There is a good spot or two wherein a video game has done right by native people in representing them and their culture, and that is Never Alone, by Upper One Games. Starring a young Inupiaq girl named Nuna who, alone with her arctic fox, must brave the dangers of the Arctic to help her village. This game was created alongside the Inupiaq people, a native band in Alaska, and it is a delight to play while being respectful and informative.
And if you’d like something to read, I have a hearty recommendation in the book Killer of Enemies, by Joseph Bruchac, a Native American. In fact, the lead character, Lozen, was named after a legendary Apache warrior woman of the same name.

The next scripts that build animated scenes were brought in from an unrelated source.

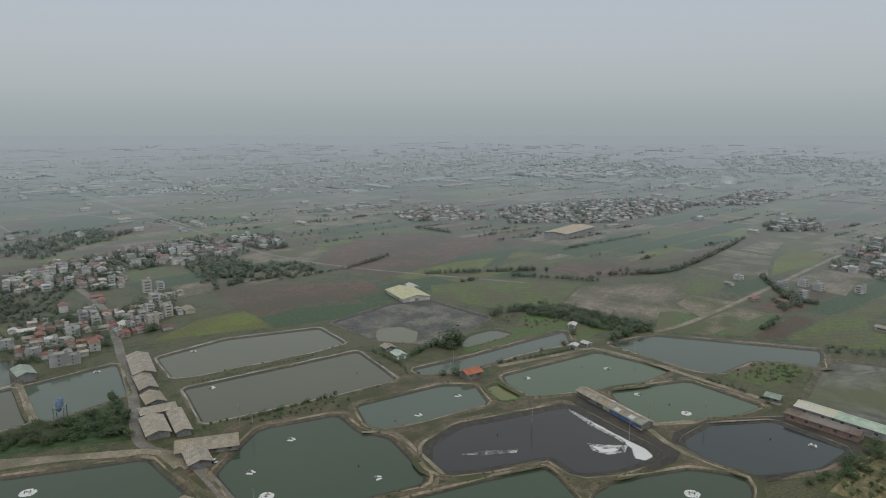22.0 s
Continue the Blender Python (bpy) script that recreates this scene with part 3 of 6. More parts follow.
# ---- houses ----
def house_proto(l, w, floors, wall, roof, style, plain=False):
    """A village house: storeys with windows on four sides, a door, and a flat roof with parapet and stair hut, or a tiled gable."""
    thing = new("house")
    h = 3.2 * floors
    t = 0.22
    part("wall", *joined(box(-l / 2, -w / 2, 0, l / 2, -w / 2 + t, h), box(-l / 2, w / 2 - t, 0, l / 2, w / 2, h),
                         box(-l / 2, -w / 2 + t, 0, -l / 2 + t, w / 2 - t, h), box(l / 2 - t, -w / 2 + t, 0, l / 2, w / 2 - t, h)), WALL[wall], thing)
    if style == "flat":
        part("roof", *box(-l / 2 + t, -w / 2 + t, h - 0.55, l / 2 - t, w / 2 - t, h - 0.35), ROOF[roof], thing, "flat roof behind a parapet")
        part("stair_hut", *joined(box(-l / 2 + 0.5, -w / 2 + 0.5, h - 0.35, -l / 2 + 3.6, -w / 2 + 3.4, h + 2.2), box(-l / 2 + 0.3, -w / 2 + 0.3, h + 2.2, -l / 2 + 3.8, -w / 2 + 3.6, h + 2.4)), WALL[wall], thing)
        if not plain:
            part("water_tank", *joined(box(l / 2 - 2.2, w / 2 - 2.2, h - 0.35, l / 2 - 0.9, w / 2 - 0.9, h + 0.6), box(l / 2 - 2.0, w / 2 - 2.0, h + 0.6, l / 2 - 1.1, w / 2 - 1.1, h + 1.8)), STEEL, thing, "steel water tank")
    else:
        v, f = gable(l, w, h, 0.2 * w)
        part("roof", v, f, ROOF[roof], thing)
        gables = []
        for s in (-1, 1):
            gables.append(([(s * l / 2, -w / 2, h), (s * l / 2, w / 2, h), (s * l / 2, 0, h + 0.2 * w), (s * (l / 2 - t), -w / 2, h), (s * (l / 2 - t), w / 2, h), (s * (l / 2 - t), 0, h + 0.2 * w)],
                           [(0, 2, 1), (3, 4, 5), (0, 1, 4, 3), (1, 2, 5, 4), (2, 0, 3, 5)]))
        part("gable_wall", *joined(*gables), WALL[wall], thing)
    for k in range(floors):
        z = 3.2 * k + 1.0
        for s in (-1, 1):
            for i in ((0,) if plain else (-0.27, 0.27)):
                half = l * 0.3 if plain else 0.8
                part("window", *box(i * l - half, s * w / 2 - 0.05, z, i * l + half, s * w / 2 + 0.05, z + 1.4), GLASS, thing)
            if plain:
                continue
            part("window", *box(s * l / 2 - 0.05, -0.7, z, s * l / 2 + 0.05, 0.7, z + 1.4), GLASS, thing)
        if k and not plain:
            part("balcony", *joined(box(-l * 0.36, -w / 2 - 1.1, 3.2 * k - 0.1, l * 0.36, -w / 2, 3.2 * k + 0.08), box(-l * 0.36, -w / 2 - 1.1, 3.2 * k + 0.08, l * 0.36, -w / 2 - 0.98, 3.2 * k + 0.95)), WALL[wall], thing)
    if not plain:
        part("door", *box(-0.6, -w / 2 - 0.06, 0, 0.6, -w / 2 + 0.05, 2.1), DOOR, thing)
    return thing


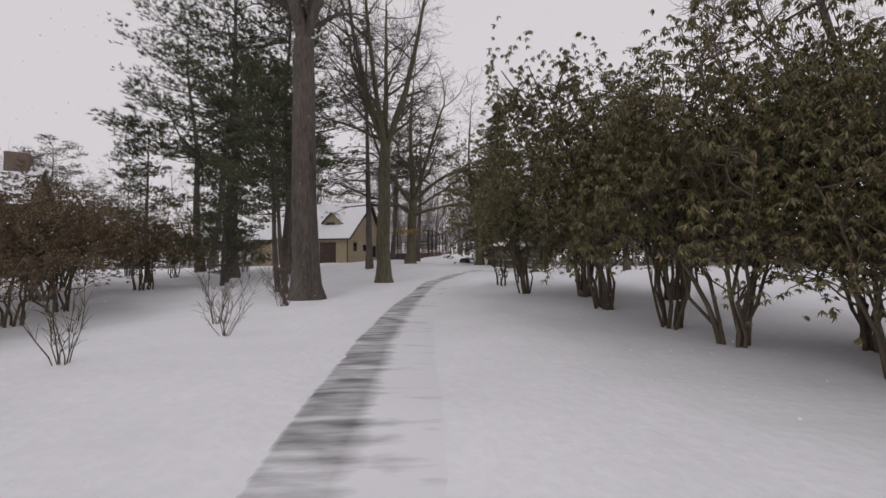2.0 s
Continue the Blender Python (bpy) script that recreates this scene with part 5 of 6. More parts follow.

Set in an apocalyptic world, Lozen must follow the orders of the destitute remains of the 1% in order to keep her family safe until such a time that she can escape to freedom with them.
You can read an interview here with Joseph Bruchac in which he discusses the creation of Lozen.
We can do better.
We should do better, and as Dia Lacina said:
“Ask questions. Raise concerns. And if you feel unequipped to do so?
Find those who can and develop their talents if necessary. Look for Native voices. But also, know that you can use your voices too.
I believe in you, and I know you can do better.”